Square one was nice as things had gotten pretty messy in here for a while. Living in the building felt far away and making things clean again was a big help.
There was a lot more work to do though before we could start building walls. In fact the past two weeks have been the busiest two weeks of the whole project so far.
We successfully made a floor
Like the roof, the floor required a layer caking of materials.
Layer one: Vapor Barrier.
Layer two: Insulation. This had to be carefully screwed down to provide a stable substrate for the forthcoming concrete. Dozens of 5/32" concrete drill bits and over four hundred concrete screws were used. A lot of work but worth it because it allowed us to do this:
Yes those are radiant heating tubes, yes our floor will be warm in the winter, yes you should be jealous. It was a lot of figuring but the actual laying of the pipes was easier than I was expecting. It still took two people three days to lay the over 1600 feet of pipe. It sits on 6"x6" welded wire remesh to reinforce the forthcoming concrete and to give us something to ziptie the tubes to.
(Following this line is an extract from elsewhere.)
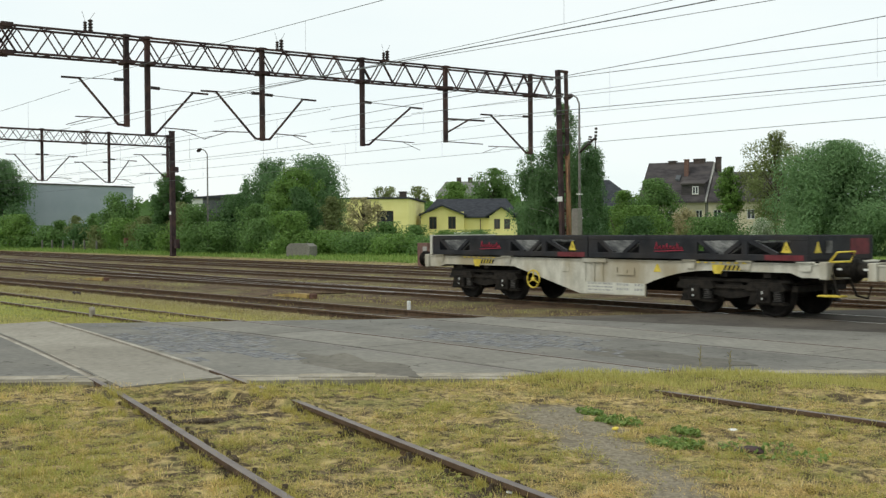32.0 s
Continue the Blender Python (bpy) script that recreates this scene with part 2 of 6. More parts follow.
def paved_mat(name, a, b, c, scale, cracks, crack_col):
    """Worn paving: blotches at two scales, gravelly specks and a few wandering cracks."""
    m = mat(name, a, b, scale, 0.9, 0.35, fine=60, c=c, spec=0.15, split=(0.30, 0.70), per=0.05, bdist=0.006)
    n, l = m.node_tree.nodes, m.node_tree.links
    bs = n["Principled BSDF"]
    col = bs.inputs["Base Color"].links[0].from_socket
    co = n.new("ShaderNodeTexCoord")
    warp = n.new("ShaderNodeTexNoise")
    warp.inputs["Scale"].default_value, warp.inputs["Detail"].default_value = 1.7, 6.0
    shift = n.new("ShaderNodeVectorMath")
    shift.operation = "MULTIPLY_ADD"
    shift.inputs[1].default_value = (0.9, 0.9, 0.9)
    l.new(co.outputs["Object"], warp.inputs["Vector"])
    l.new(warp.outputs["Color"], shift.inputs[0])
    l.new(co.outputs["Object"], shift.inputs[2])
    vor = n.new("ShaderNodeTexVoronoi")
    vor.feature = "DISTANCE_TO_EDGE"
    vor.inputs["Scale"].default_value = 0.75
    l.new(shift.outputs[0], vor.inputs["Vector"])
    thin = n.new("ShaderNodeMapRange")
    thin.inputs["From Min"].default_value, thin.inputs["From Max"].default_value = 0.004, 0.016
    thin.inputs["To Min"].default_value, thin.inputs["To Max"].default_value = 1.0, 0.0
    l.new(vor.outputs["Distance"], thin.inputs["Value"])
    some = n.new("ShaderNodeMapRange")
    some.inputs["From Min"].default_value, some.inputs["From Max"].default_value = 0.50, 0.60
    some.inputs["To Max"].default_value = cracks
    l.new(warp.outputs["Fac"], some.inputs["Value"])
    both = n.new("ShaderNodeMath")
    both.operation = "MULTIPLY"
    l.new(thin.outputs[0], both.inputs[0])
    l.new(some.outputs[0], both.inputs[1])
    mx = n.new("ShaderNodeMix")
    mx.data_type = "RGBA"
    mx.inputs["B"].default_value = (*crack_col, 1)
    l.new(col, mx.inputs["A"])
    l.new(both.outputs[0], mx.inputs["Factor"])
    speck = n.new("ShaderNodeTexNoise")
    speck.inputs["Scale"].default_value, speck.inputs["Detail"].default_value = 9.0, 9.0
    l.new(co.outputs["Object"], speck.inputs["Vector"])
    val = n.new("ShaderNodeMapRange")
    val.inputs["From Min"].default_value, val.inputs["From Max"].default_value = 0.3, 0.7
    val.inputs["To Min"].default_value, val.inputs["To Max"].default_value = 0.84, 1.14
    l.new(speck.outputs["Fac"], val.inputs["Value"])
    hs = n.new("ShaderNodeHueSaturation")
    l.new(mx.outputs["Result"], hs.inputs["Color"])
    l.new(val.outputs[0], hs.inputs["Value"])
    l.new(hs.outputs[0], bs.inputs["Base Color"])
    return m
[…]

The tubes all come together temporarily at this here manifold. Chris had lots of plumbing parts in his basement and he helped me figure out how to pressurize the pipes.
We pumped in 80 psi of air and this handy gauge would tell us if it lost pressure, which would mean that there was a leak somewhere. We left the system inflated throughout the forthcoming concrete pour to let us know if something went horribly wrong. The tubes are pretty tough but there would also be a lot of people walking around on them and some pretty heavy stuff being dragged across them. Scary.
Let's analyze the making of a heated concrete floor for a sec.
As you can see there's a lot to figure out. My brain was tired from thinking, my eyes were tired from google/book research and my body was tired from working long days to get us ready for the forthcoming concrete.
This is the concrete pouring process:
The cute children (Elijah, Reuben and Kalilah) watch the cement truck (from Anchor Concrete) as it dumps the concrete into the..
.. concrete pump (Bob's Concrete Pumping) which forces it into the..
..hoses which were very heavy and required two people to move (sometimes I was one of the people (Thanks Karen for letting me use your green authentic British wellies)).
The concrete was moved around and brought up to the approximate level by us (Drew, Chris and Jonathan).
And then these guys took over. Sam (big guy in front) has a Harley and likes to talk about it. He's very nice. He leveled the edges. Mike (behind with the ever present cigarette) is a quiet genius who can make concrete do whatever he wants it to. He did everything else.
The three full trucks of concrete (27 cubic yards, 49.6 metric tons) was all laid in four hours and Mike spent the next six hours troweling, waiting, troweling, waiting, etc. until he turned the oatmeal like mess into a hard and lovely smooth finish. The process still seems like magic to me and I'm very glad Mike was there to make it happen. I'll post the finished results tomorrow.